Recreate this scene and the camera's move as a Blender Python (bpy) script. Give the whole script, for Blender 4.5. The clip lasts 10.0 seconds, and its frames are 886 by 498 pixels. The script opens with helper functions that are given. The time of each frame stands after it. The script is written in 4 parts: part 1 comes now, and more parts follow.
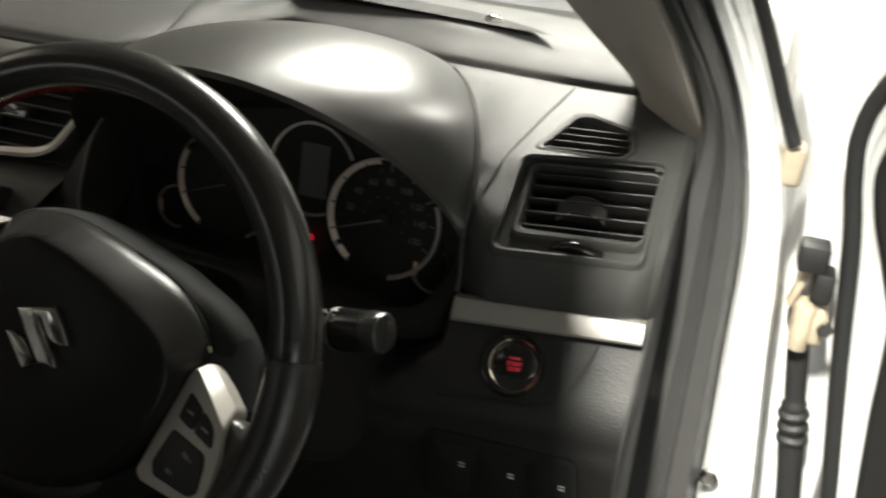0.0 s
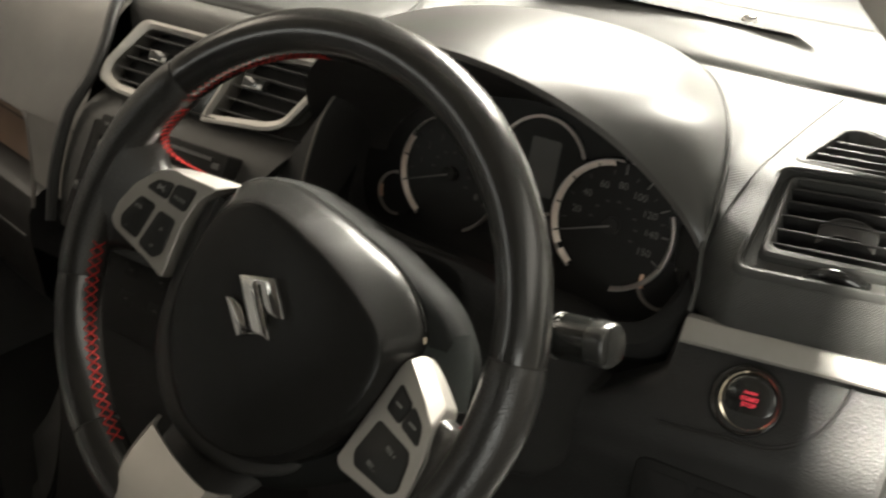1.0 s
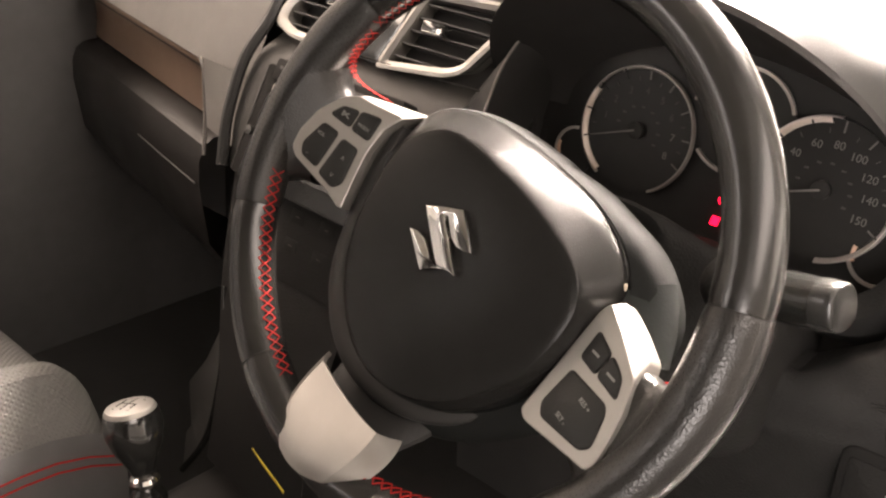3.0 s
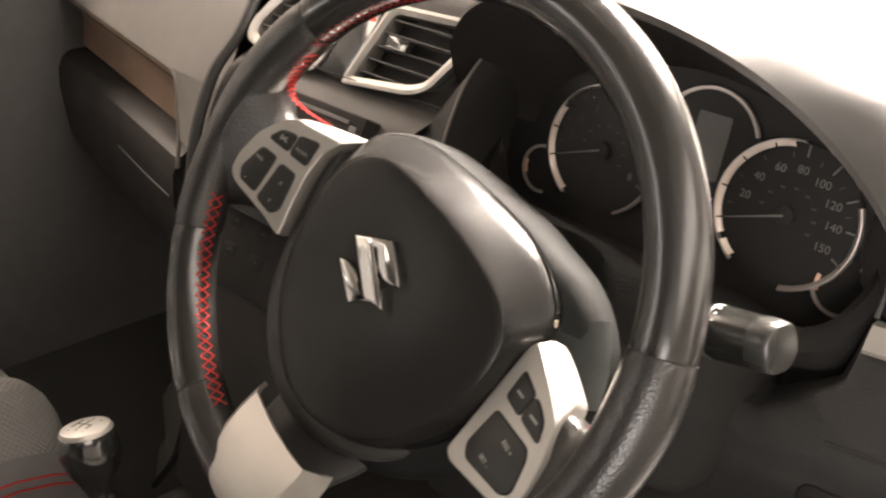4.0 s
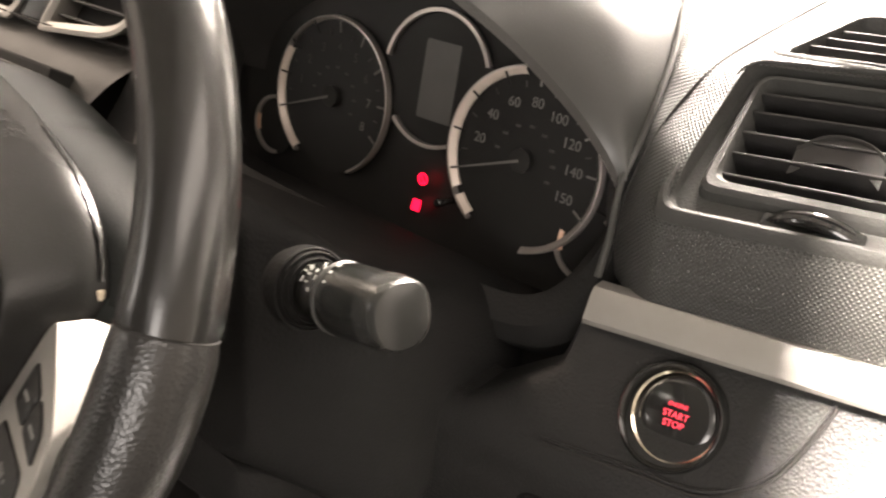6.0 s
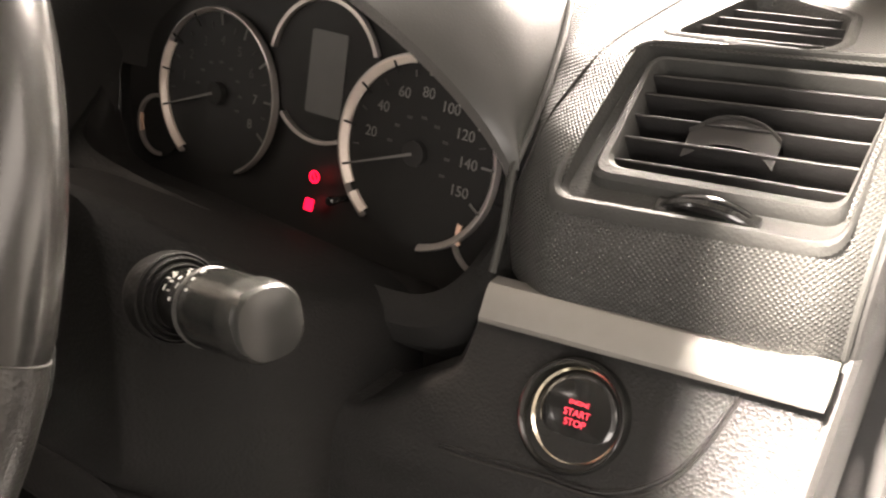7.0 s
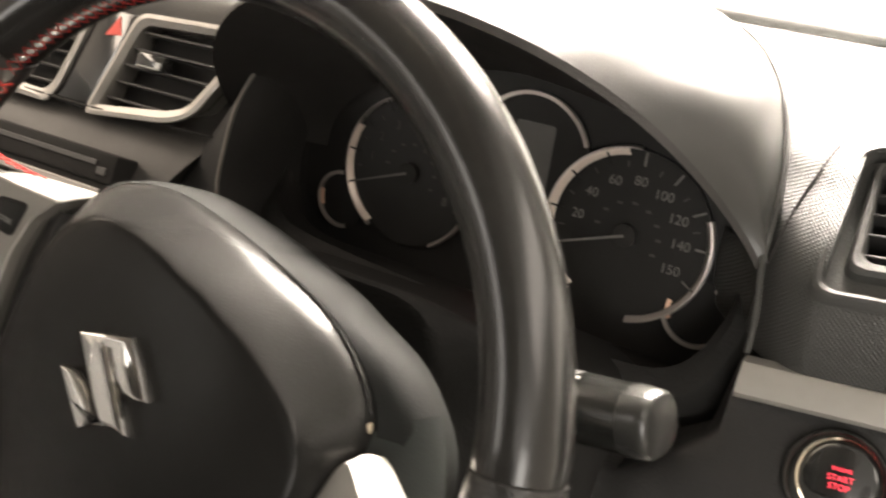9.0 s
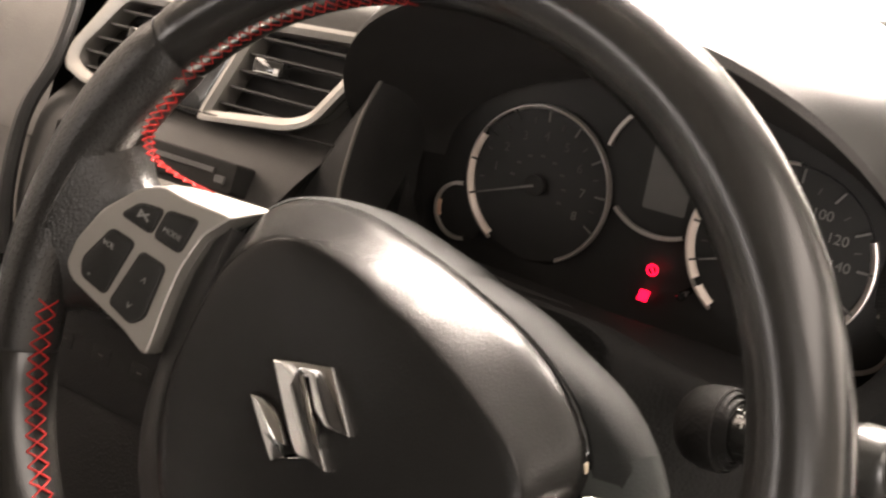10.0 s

• [Exercise prompt]: Take the listing above and print it exactly, apart from the pictures.

• [Expected answer]:
Recreate this scene and the camera's move as a Blender Python (bpy) script. Give the whole script, for Blender 4.5. The clip lasts 10.0 seconds, and its frames are 886 by 498 pixels. The script opens with helper functions that are given. The time of each frame stands after it. The script is written in 4 parts: part 1 comes now, and more parts follow.
0.0 s
1.0 s
3.0 s
4.0 s
6.0 s
7.0 s
9.0 s
10.0 s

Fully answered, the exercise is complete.